A group of Myanmar Buddhist monks hold a banner and shout slogans during a protest rally against the visit by the members of the Organization of Islamic Conference (OIC) in Yangon, Myanmar, November, 2013
(Reuters) – Hundreds of protesters led by Buddhist monks rallied in Myanmar on Friday to denounce a visit by a human rights envoy of the United Nations, which has urged the government to grant citizenship to persecuted Rohingya Muslims.
Crowds roared and pumped their fists in the air as Ashin Wirathu, a extremist monk known for railing against Muslims, delivered an impassioned speech in Yangon attacking the U.N. and its Special Rapporteur on Myanmar, Yanghee Lee, who is concluding a 10-day visit.
The scenes demonstrate a surge in Buddhist nationalism in Myanmar, where monks carry considerable influence and were revered for their moral integrity during the five decades when the country was under brutal and corrupt military rule.

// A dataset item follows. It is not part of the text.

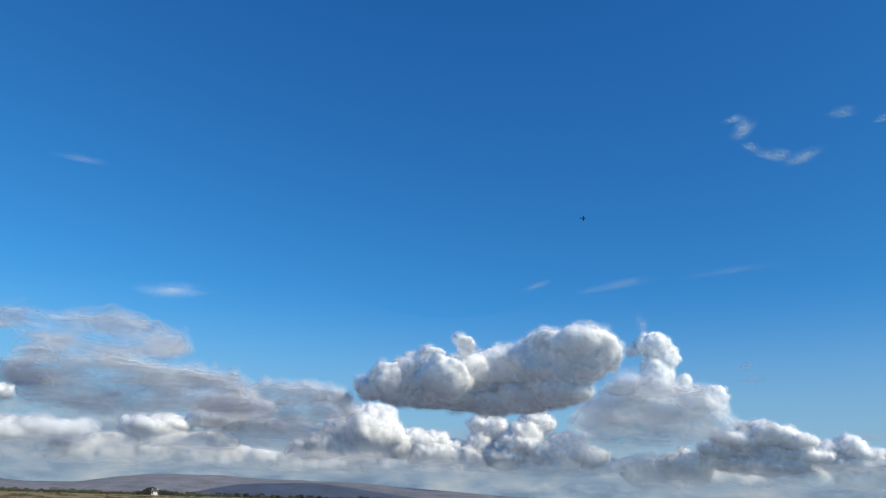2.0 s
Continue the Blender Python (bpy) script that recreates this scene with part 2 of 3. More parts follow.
        me.validate()
        made.append(new(name, me))
    for rim in made[1:]:
        rim.parent = made[0]
    bpy.data.meshes.remove(fused)
    made[0].location = mid
    return tagged(made[0], label, "cloud", "clouds in the sky")


GREAT = [
    (8.06, 8.06, 1.13, 1.04, 0.0), (9.57, 8.56, 1.86, 1.51, 0.4), (11.84, 8.97, 2.10, 1.95, 0.4),
    (13.78, 8.76, 1.96, 1.79, -2.4), (15.90, 9.28, 2.59, 2.24, 2.4), (18.29, 9.54, 3.05, 2.42, 3.3),
    (20.93, 9.75, 3.28, 2.70, 2.6), (22.70, 10.00, 2.89, 2.79, 0.0), (24.15, 10.99, 2.37, 2.28, -1.5),
    (25.22, 11.26, 1.85, 1.84, -1.3), (26.39, 10.84, 1.05, 1.13, -0.4), (22.70, 8.15, 2.50, 1.29, -0.9),
    (20.35, 7.63, 3.48, 1.03, 0.9), (16.47, 7.17, 3.44, 0.85, 0.9), (13.25, 7.39, 2.54, 0.84, -0.7),
    (10.29, 7.59, 2.07, 0.54, 0.0), (15.15, 11.92, 0.52, 0.48, 0.4), (15.65, 11.81, 0.52, 0.56, 0.3),
    (15.45, 11.37, 0.69, 0.39, 0.4), (12.76, 10.76, 1.02, 0.47, 0.4), (22.20, 11.73, 1.76, 0.96, -0.4),
]
COLUMN = [
    (29.83, 11.55, 1.18, 0.87, 0.0), (30.74, 10.59, 0.74, 0.95, 0.0), (29.93, 9.64, 1.08, 1.21, 0.0),
    (29.65, 8.27, 1.29, 1.11, 0.0), (28.18, 11.29, 0.48, 0.39, 0.0), (28.89, 7.29, 1.47, 1.02, 0.0),
    (30.86, 7.93, 0.77, 0.85, 0.0), (31.84, 8.70, 0.43, 0.60, 0.0),
    (31.90, 7.20, 1.30, 1.15, 0.2), (33.30, 6.60, 1.25, 1.00, 0.3), (27.60, 6.50, 1.60, 1.05, 0.3), (34.10, 7.70, 0.55, 0.90, 0.2),
]
VEIL = [
    (27.60, 8.00, 1.90, 1.20, 0.0), (29.60, 7.80, 2.20, 1.40, 0.0), (31.90, 7.60, 1.50, 1.30, 0.0),
    (27.37, 6.56, 3.66, 1.53, 0.0), (29.75, 6.03, 3.83, 1.61, 0.0), (32.12, 6.58, 2.03, 1.52, 0.0),
    (25.41, 5.86, 1.99, 0.85, 0.0),
    (30.80, 4.78, 4.21, 0.83, 0.0), (27.80, 4.88, 3.84, 0.75, 0.0), (33.16, 5.62, 1.68, 1.25, 0.0),
]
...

Protests were outlawed until the civilian-led government that took office in 2011 lifted the ban. But that has given rise to a Buddhist movement that has taken aim at Muslims, who make up about 5 percent of Myanmar’s population of 53 million…
The Rohingya are ethnically related to the Muslims of Bangladesh, who refuse to take them in. In addition, there are steady occurrences of offences against the tiny number of Buddhists in Bangladesh, who are ethnically related to those in Myanmar.
Another worry is the high birth rate of Muslims, while it is in decline amongst the Buddhists.